[LeetCode] 390. Elimination Game [Need Re-do]

1. Question

You have a list arr of all integers in the range [1, n] sorted in a strictly increasing order. Apply the following algorithm on arr:

Starting from left to right, remove the first number and every other number afterward until you reach the end of the list.
Repeat the previous step again, but this time from right to left, remove the rightmost number and every other number from the remaining numbers.
Keep repeating the steps again, alternating left to right and right to left, until a single number remains.
Given the integer n, return the last number that remains in arr.

Example 1:

Input: n = 9
Output: 6
Explanation:
arr = [1, 2, 3, 4, 5, 6, 7, 8, 9]
arr = [2, 4, 6, 8]
arr = [2, 6]
arr = [6]

Example 2:

Input: n = 1
Output: 1

2. Thoughts

=> Couldn't solve

3. Tips learned

4. My solution

    def lastRemaining(self, n: int) -> int:
        if n <= 2:
            return n
        if n == 3:
            return 2
        all = set()

        if (n // 2) % 2 == 0:
            index = 1
        else:
            index = 3
        while index < n:
            all.add(index)
            index += 4

        to_right = 1
        while len(all) != 1:
            if to_right or len(all) % 2 == 1:
                start = 0
            else:
                start = 1

            i = 0
            temp_list = sorted(all)
            for var in temp_list:
                if i % 2 == start:
                    all.remove(var)
                i += 1

            to_right = (to_right + 1) % 2

        return list(all)[0] + 1

Memory Limit Exceeded
3375/3377 cases passed (N/A)
Testcase
100000000
Expected Answer
32896342

5. AI Solution and Improvements

To solve this problem efficiently without hitting a time limit, you can adopt a mathematical approach instead of simulating the entire process, which can become inefficient for large values of n. The idea is to observe patterns and rules that emerge as you remove elements from the array according to the algorithm's rules.

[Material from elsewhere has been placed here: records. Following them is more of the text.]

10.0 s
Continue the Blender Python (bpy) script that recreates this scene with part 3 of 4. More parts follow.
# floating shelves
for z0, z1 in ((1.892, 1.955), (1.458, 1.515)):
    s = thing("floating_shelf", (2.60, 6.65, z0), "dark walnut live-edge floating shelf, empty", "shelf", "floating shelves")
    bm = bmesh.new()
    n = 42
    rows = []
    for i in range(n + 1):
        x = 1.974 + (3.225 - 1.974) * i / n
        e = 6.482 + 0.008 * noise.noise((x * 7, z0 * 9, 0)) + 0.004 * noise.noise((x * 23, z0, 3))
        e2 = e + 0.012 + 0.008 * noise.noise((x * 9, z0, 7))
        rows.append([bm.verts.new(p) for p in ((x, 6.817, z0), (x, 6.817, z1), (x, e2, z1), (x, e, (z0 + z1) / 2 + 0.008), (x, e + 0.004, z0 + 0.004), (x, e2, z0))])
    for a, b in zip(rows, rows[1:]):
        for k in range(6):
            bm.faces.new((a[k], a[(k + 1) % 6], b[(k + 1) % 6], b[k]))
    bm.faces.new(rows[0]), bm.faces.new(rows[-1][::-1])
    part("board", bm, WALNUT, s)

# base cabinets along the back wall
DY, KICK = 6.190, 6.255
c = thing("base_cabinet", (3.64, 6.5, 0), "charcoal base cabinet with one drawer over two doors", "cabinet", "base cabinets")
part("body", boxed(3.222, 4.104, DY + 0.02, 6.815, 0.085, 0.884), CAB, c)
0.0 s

Here's a more efficient strategy:

1. Observation of the Pattern: Notice how with each complete pass (left to right and right to left), the starting number, the difference between numbers, and the count of the numbers change in a predictable way.
2. Left to Right Removal: Every time you remove numbers from left to right, you effectively remove the first number in the current list, and every second number remains. This operation halves the list and changes the starting number and step between remaining numbers.
3. Right to Left Removal: This operation has a similar effect but only changes the starting number if the count of numbers before removal is odd.
4. Keep Track of the Start, Step, and Length: Instead of explicitly removing numbers, keep track of the starting number, the step between consecutive numbers, and the remaining length of the list. Adjust these values according to the rules derived from observations.

Here's how you could implement this approach:

• Start is initially 1 (since the list starts at 1).
• Step is initially 1 (since the initial difference between numbers is 1).
• Length is initially n.
• After each left-to-right pass, the Start increases by Step, and Step doubles.
• After each right-to-left pass, Start may or may not change based on the remaining length of the list, and Step doubles.

This process continues until the remaining length of the list is 1.

Let's implement this improved solution:

def lastRemaining(n: int) -> int:
    start = 1  # The first number in the list.
    step = 1  # The difference between consecutive numbers in the list.
    remaining = n  # The remaining count of numbers in the list.
    left_to_right = True  # Direction of removal.

    while remaining > 1:
        if left_to_right or remaining % 2 == 1:
            # If we are moving left to right or the count of remaining numbers is odd,
            # the start changes because the first or last (in case of odd during right to left)
            # number will be removed.
            start += step
        # After each pass (both directions), the difference between the remaining numbers doubles.
        step *= 2
        # Halve the count of remaining numbers after each pass.
        remaining //= 2
        # Toggle the direction for the next pass.
        left_to_right = not left_to_right

    return start

This solution works in (O(\log n)) time complexity, which is significantly faster than the simulated approach, especially for large n. It avoids the time limit issue by not explicitly removing each element and instead mathematically calculating the position of the remaining number after all removals have been performed.